SHORT TASK: Output every line exactly as written. Leave out pictures.
BEGIN SOURCE EXCERPT
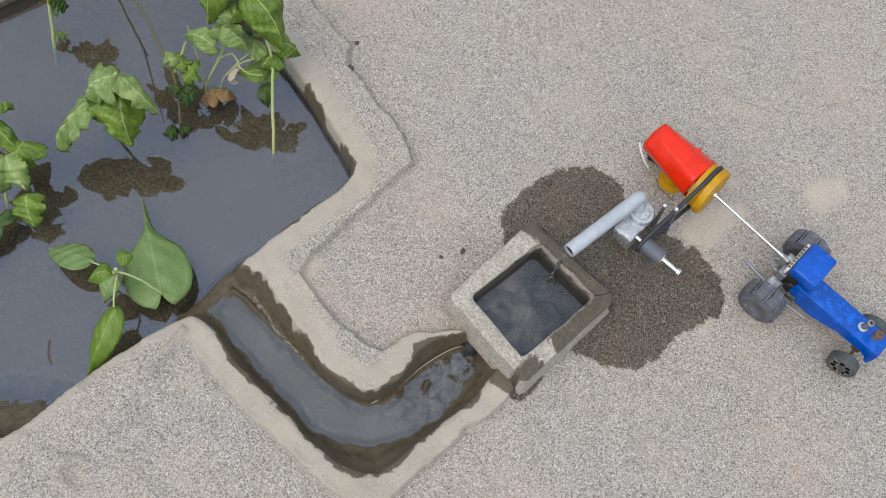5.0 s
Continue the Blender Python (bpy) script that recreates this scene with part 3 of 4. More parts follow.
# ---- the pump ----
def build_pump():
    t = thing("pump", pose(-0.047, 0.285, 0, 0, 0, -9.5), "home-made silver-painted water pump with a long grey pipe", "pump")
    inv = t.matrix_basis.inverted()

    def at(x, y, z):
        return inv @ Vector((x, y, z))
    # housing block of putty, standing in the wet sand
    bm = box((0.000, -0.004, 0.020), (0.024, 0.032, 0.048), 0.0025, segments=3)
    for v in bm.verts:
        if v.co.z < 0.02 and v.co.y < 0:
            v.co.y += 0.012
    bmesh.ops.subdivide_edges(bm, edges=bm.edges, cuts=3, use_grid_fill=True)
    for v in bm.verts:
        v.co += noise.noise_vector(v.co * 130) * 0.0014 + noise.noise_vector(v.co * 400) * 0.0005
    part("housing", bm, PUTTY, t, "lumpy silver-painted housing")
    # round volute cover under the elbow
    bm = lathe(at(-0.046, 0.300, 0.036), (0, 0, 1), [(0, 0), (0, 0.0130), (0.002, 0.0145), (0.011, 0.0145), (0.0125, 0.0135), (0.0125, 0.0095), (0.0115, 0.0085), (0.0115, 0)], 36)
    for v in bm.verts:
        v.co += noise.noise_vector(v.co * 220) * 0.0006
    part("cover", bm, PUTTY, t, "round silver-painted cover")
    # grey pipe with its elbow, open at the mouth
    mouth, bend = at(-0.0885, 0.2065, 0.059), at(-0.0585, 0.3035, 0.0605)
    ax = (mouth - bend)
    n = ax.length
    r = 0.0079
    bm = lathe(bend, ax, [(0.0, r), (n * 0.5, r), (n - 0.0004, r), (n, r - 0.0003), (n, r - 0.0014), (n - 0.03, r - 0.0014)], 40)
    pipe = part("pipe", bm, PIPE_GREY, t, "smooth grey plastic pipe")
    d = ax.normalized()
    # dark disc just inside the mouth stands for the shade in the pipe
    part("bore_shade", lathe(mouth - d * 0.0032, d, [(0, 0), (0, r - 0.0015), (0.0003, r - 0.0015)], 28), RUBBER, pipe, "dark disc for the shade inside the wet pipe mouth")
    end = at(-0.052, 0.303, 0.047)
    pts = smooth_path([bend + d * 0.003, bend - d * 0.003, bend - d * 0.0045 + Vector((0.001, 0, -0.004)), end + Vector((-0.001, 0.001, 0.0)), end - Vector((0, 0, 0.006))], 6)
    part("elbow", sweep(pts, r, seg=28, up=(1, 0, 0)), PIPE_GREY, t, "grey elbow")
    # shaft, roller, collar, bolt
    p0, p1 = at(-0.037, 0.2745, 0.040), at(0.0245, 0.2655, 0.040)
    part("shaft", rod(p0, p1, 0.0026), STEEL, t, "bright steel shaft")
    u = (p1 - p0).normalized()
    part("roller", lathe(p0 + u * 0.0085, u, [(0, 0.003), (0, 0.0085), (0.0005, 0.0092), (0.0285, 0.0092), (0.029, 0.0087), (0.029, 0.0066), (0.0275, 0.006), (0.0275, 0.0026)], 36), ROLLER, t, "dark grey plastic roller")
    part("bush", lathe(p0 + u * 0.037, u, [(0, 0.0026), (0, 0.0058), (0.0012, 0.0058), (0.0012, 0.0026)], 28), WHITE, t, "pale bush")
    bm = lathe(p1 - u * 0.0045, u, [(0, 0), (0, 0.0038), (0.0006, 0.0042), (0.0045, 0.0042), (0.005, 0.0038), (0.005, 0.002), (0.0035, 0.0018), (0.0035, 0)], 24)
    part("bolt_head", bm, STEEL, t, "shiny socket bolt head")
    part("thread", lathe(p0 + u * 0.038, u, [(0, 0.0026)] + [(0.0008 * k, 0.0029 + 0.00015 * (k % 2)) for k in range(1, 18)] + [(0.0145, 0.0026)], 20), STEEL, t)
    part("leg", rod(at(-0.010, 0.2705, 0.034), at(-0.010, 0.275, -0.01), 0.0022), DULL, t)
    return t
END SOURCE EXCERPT
OUTPUT FOR THIS TASK:
5.0 s
Continue the Blender Python (bpy) script that recreates this scene with part 3 of 4. More parts follow.
# ---- the pump ----
def build_pump():
    t = thing("pump", pose(-0.047, 0.285, 0, 0, 0, -9.5), "home-made silver-painted water pump with a long grey pipe", "pump")
    inv = t.matrix_basis.inverted()

    def at(x, y, z):
        return inv @ Vector((x, y, z))
    # housing block of putty, standing in the wet sand
    bm = box((0.000, -0.004, 0.020), (0.024, 0.032, 0.048), 0.0025, segments=3)
    for v in bm.verts:
        if v.co.z < 0.02 and v.co.y < 0:
            v.co.y += 0.012
    bmesh.ops.subdivide_edges(bm, edges=bm.edges, cuts=3, use_grid_fill=True)
    for v in bm.verts:
        v.co += noise.noise_vector(v.co * 130) * 0.0014 + noise.noise_vector(v.co * 400) * 0.0005
    part("housing", bm, PUTTY, t, "lumpy silver-painted housing")
    # round volute cover under the elbow
    bm = lathe(at(-0.046, 0.300, 0.036), (0, 0, 1), [(0, 0), (0, 0.0130), (0.002, 0.0145), (0.011, 0.0145), (0.0125, 0.0135), (0.0125, 0.0095), (0.0115, 0.0085), (0.0115, 0)], 36)
    for v in bm.verts:
        v.co += noise.noise_vector(v.co * 220) * 0.0006
    part("cover", bm, PUTTY, t, "round silver-painted cover")
    # grey pipe with its elbow, open at the mouth
    mouth, bend = at(-0.0885, 0.2065, 0.059), at(-0.0585, 0.3035, 0.0605)
    ax = (mouth - bend)
    n = ax.length
    r = 0.0079
    bm = lathe(bend, ax, [(0.0, r), (n * 0.5, r), (n - 0.0004, r), (n, r - 0.0003), (n, r - 0.0014), (n - 0.03, r - 0.0014)], 40)
    pipe = part("pipe", bm, PIPE_GREY, t, "smooth grey plastic pipe")
    d = ax.normalized()
    # dark disc just inside the mouth stands for the shade in the pipe
    part("bore_shade", lathe(mouth - d * 0.0032, d, [(0, 0), (0, r - 0.0015), (0.0003, r - 0.0015)], 28), RUBBER, pipe, "dark disc for the shade inside the wet pipe mouth")
    end = at(-0.052, 0.303, 0.047)
    pts = smooth_path([bend + d * 0.003, bend - d * 0.003, bend - d * 0.0045 + Vector((0.001, 0, -0.004)), end + Vector((-0.001, 0.001, 0.0)), end - Vector((0, 0, 0.006))], 6)
    part("elbow", sweep(pts, r, seg=28, up=(1, 0, 0)), PIPE_GREY, t, "grey elbow")
    # shaft, roller, collar, bolt
    p0, p1 = at(-0.037, 0.2745, 0.040), at(0.0245, 0.2655, 0.040)
    part("shaft", rod(p0, p1, 0.0026), STEEL, t, "bright steel shaft")
    u = (p1 - p0).normalized()
    part("roller", lathe(p0 + u * 0.0085, u, [(0, 0.003), (0, 0.0085), (0.0005, 0.0092), (0.0285, 0.0092), (0.029, 0.0087), (0.029, 0.0066), (0.0275, 0.006), (0.0275, 0.0026)], 36), ROLLER, t, "dark grey plastic roller")
    part("bush", lathe(p0 + u * 0.037, u, [(0, 0.0026), (0, 0.0058), (0.0012, 0.0058), (0.0012, 0.0026)], 28), WHITE, t, "pale bush")
    bm = lathe(p1 - u * 0.0045, u, [(0, 0), (0, 0.0038), (0.0006, 0.0042), (0.0045, 0.0042), (0.005, 0.0038), (0.005, 0.002), (0.0035, 0.0018), (0.0035, 0)], 24)
    part("bolt_head", bm, STEEL, t, "shiny socket bolt head")
    part("thread", lathe(p0 + u * 0.038, u, [(0, 0.0026)] + [(0.0008 * k, 0.0029 + 0.00015 * (k % 2)) for k in range(1, 18)] + [(0.0145, 0.0026)], 20), STEEL, t)
    part("leg", rod(at(-0.010, 0.2705, 0.034), at(-0.010, 0.275, -0.01), 0.0022), DULL, t)
    return t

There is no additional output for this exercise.